Mekki has been forced to cancel Abdel Nour’s temporary contract with the school in a bid to ease tensions but insists she has done nothing wrong. He has since been removed from his post as principal and was transferred to an administrative job for siding with Abdel Nour in the case. Local Christians say Mekki had received threats because of his stance.

Archbishop Sarabamon El Shayeb, Head of the All Saints Monastery in Tud described Abdel Nour’s prosecution as part of “organised repression of Egypt’s Copts”.

“The Islamists are giving out the accusations of blasphemy generously and openly, mostly against Christians,” he told Christian Science Monitor last week.

While Abdel Nour is in hiding and was absent from the trial, her lawyers and rights activists who attended the trial described the case as “unjust” saying that only the three students who had filed the complaint had been summoned as witnesses and not the other students who had denied the accusations. Abdel Nour’s lawyers also cited concerns that the rise of Islamists to power had “fueled the injustice against Coptic Christians” amid simmering sectarian tensions in the last two years.
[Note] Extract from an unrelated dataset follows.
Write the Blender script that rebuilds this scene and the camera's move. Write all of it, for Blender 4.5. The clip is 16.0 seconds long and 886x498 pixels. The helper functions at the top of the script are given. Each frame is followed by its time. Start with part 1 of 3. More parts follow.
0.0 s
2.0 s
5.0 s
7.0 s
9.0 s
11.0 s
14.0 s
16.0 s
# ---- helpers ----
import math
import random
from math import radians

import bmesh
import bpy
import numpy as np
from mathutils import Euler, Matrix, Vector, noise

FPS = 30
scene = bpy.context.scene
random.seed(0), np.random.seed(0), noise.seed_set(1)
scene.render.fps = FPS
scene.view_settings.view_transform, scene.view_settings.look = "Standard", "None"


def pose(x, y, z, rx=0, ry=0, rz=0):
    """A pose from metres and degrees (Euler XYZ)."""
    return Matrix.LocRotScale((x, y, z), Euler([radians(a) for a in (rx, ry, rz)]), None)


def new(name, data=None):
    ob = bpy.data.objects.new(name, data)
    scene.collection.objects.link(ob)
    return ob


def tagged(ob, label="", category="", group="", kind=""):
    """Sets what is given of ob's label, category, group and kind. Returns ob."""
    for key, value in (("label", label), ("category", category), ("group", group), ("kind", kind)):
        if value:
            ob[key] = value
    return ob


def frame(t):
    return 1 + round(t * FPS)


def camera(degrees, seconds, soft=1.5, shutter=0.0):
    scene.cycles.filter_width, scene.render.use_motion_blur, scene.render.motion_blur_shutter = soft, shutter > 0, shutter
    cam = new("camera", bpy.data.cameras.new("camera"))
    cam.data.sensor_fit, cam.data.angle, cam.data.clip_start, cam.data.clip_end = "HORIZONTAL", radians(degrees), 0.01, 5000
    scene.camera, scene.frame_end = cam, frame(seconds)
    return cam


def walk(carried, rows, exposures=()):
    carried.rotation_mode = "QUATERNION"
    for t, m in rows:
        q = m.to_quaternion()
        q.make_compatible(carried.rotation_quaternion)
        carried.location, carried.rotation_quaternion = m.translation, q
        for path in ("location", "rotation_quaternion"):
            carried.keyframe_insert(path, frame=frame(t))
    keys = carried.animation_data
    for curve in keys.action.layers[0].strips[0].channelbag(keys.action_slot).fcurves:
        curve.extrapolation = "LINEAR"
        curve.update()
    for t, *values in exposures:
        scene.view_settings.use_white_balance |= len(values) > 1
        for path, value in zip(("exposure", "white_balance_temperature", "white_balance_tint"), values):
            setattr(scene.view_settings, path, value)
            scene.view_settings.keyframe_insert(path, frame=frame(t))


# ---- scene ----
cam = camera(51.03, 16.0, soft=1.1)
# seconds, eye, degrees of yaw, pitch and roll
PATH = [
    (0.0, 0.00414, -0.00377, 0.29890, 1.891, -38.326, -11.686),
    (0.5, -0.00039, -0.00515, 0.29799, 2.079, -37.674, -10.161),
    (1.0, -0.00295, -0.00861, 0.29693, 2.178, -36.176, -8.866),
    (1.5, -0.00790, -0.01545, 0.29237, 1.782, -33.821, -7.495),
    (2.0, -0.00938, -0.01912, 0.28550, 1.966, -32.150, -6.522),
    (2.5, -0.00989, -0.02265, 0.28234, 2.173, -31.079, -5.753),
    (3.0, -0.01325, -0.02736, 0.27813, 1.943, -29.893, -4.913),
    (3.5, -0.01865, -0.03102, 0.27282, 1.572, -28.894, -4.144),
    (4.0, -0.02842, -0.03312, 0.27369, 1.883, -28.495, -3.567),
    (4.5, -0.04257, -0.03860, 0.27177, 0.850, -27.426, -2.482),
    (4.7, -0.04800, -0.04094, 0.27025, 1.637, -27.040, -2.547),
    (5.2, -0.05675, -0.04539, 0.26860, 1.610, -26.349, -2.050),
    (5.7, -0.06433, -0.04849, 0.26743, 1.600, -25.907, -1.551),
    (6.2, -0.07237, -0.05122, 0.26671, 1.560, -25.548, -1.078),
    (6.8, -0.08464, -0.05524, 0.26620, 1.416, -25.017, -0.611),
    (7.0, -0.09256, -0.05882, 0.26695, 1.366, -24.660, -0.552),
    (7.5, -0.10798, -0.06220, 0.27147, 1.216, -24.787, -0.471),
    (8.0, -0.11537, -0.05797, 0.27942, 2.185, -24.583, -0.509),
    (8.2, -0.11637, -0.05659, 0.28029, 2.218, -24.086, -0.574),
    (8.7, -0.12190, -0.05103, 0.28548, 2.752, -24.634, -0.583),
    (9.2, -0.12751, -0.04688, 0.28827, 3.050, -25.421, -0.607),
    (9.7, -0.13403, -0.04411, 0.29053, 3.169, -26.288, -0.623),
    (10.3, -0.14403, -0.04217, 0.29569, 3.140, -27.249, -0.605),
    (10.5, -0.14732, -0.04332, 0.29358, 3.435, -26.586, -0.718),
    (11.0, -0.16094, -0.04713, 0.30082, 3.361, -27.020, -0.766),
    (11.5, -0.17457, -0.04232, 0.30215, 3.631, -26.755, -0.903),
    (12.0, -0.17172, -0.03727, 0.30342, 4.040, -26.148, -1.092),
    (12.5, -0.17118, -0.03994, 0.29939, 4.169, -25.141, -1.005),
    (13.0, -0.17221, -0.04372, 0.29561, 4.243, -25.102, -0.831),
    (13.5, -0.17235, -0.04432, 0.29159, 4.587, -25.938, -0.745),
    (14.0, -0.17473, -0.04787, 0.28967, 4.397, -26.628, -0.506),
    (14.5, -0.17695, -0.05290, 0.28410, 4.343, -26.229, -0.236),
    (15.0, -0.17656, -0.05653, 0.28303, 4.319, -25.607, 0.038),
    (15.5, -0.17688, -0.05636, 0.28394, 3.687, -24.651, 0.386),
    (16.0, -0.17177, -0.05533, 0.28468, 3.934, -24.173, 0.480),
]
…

Last year, a Coptic teacher in the upper Egyptian city of Sohag was sentenced to six years in prison for insulting Islam and the president. In September 2012, Egyptian blogger Alber Saber was also arrested and detained on allegations of having shared the YouTube trailer for the anti-Islam film “Innocence of Muslims” on a Facebook page he administers. Saber, a computer science student from a Christian family was sentenced to three years in a Cairo prison. He appealed the case and was released after paying $167 bail. His mother said that Saber has fled the country to avert being convicted a second time. Saber’s mother was forced to leave the family home and has been in hiding since after suffering harassment at the hands of Muslim extremists in her neighborhood who said her son deserved to be killed for being a self-declared atheist.
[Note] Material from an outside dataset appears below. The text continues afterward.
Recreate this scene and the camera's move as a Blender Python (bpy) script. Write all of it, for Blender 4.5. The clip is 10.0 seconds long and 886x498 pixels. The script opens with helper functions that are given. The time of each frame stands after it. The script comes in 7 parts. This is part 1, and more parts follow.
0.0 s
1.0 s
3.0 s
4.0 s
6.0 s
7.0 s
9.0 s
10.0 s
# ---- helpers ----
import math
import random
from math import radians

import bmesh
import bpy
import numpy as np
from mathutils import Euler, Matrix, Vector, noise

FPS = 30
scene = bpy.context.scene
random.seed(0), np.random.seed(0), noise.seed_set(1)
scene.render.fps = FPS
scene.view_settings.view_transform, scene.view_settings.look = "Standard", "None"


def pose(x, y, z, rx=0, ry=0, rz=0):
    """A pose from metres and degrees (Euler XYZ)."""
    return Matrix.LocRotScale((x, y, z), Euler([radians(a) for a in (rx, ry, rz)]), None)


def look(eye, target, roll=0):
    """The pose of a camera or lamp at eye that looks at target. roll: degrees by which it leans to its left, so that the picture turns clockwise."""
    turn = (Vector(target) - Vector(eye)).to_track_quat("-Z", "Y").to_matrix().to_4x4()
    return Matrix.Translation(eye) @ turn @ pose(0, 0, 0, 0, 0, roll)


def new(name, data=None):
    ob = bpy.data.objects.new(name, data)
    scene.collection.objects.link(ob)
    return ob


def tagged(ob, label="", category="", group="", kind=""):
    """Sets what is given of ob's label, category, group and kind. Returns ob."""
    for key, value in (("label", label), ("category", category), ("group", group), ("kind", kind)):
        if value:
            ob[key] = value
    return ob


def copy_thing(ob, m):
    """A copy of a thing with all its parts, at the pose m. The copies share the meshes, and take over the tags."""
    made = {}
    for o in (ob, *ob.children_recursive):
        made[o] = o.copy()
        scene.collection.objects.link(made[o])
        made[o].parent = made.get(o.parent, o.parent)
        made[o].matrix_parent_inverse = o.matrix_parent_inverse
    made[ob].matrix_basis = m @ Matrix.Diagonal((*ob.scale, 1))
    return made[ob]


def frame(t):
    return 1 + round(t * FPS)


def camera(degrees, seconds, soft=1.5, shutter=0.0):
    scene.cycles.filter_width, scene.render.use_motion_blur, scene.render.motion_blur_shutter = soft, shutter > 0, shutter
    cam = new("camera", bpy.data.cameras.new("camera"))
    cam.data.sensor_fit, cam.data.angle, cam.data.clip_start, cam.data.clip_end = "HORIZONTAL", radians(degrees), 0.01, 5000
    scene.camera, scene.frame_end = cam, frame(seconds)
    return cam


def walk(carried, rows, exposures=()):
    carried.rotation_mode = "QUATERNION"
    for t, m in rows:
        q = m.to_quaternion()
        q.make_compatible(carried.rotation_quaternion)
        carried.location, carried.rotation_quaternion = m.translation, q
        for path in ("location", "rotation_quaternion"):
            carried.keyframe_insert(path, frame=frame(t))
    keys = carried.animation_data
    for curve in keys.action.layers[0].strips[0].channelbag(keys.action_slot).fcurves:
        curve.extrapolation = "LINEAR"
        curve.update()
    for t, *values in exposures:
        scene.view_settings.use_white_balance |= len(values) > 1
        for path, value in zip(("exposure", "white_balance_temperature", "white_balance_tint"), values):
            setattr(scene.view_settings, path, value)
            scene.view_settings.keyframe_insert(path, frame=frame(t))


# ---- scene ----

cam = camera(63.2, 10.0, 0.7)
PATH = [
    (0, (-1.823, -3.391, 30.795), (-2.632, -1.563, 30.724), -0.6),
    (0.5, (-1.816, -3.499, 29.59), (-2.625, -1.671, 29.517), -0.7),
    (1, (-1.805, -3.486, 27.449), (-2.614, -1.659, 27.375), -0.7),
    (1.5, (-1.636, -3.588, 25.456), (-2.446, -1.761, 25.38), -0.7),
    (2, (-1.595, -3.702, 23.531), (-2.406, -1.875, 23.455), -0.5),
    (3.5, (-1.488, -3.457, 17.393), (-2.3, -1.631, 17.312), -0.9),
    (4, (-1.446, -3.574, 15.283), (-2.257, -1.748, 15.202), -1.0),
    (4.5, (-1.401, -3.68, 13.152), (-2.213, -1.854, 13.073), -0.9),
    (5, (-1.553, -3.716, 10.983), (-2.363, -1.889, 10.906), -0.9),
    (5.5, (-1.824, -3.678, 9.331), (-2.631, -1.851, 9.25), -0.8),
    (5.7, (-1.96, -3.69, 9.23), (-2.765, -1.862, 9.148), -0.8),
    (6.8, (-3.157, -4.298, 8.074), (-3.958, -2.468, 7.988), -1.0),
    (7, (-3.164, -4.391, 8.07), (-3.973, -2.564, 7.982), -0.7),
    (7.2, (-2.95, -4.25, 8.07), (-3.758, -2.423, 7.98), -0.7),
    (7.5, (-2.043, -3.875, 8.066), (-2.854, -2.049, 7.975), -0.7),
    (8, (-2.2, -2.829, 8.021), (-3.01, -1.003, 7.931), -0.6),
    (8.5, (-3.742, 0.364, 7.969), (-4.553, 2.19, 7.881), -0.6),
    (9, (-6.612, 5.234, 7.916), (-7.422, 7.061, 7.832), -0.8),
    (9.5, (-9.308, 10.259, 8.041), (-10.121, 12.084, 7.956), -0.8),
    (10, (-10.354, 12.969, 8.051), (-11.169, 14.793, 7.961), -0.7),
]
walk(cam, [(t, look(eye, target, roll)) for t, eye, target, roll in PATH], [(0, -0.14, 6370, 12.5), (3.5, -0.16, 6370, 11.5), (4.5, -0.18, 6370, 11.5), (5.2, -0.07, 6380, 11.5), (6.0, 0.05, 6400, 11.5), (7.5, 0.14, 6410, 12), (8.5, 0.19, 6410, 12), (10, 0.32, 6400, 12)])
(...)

More recently, popular TV satirist Bassem Youssef was interrogated by the Public Prosecutor after several lawsuits were filed against him by ultra-conservative Salafi lawyers accusing him of “insulting Islam and the president” on his weekly show Al Bernameg CBC. The case triggered a public outcry and drew fierce criticism from Washington and rights campaigners, prompting the president’s office to release a statement saying that “the presidency is not involved in the investigation” and that it “recognises the importance of freedom of expression.”

Index on Censorship Freedom of Expression award winner Ibrahim Eissa has also been accused by an Islamist lawyer of defaming Islam after he mockingly said on his TV programme that “pickpockets would have their hand cut off according to Sharia, but those who steal billions from banks are allowed to get away with it.”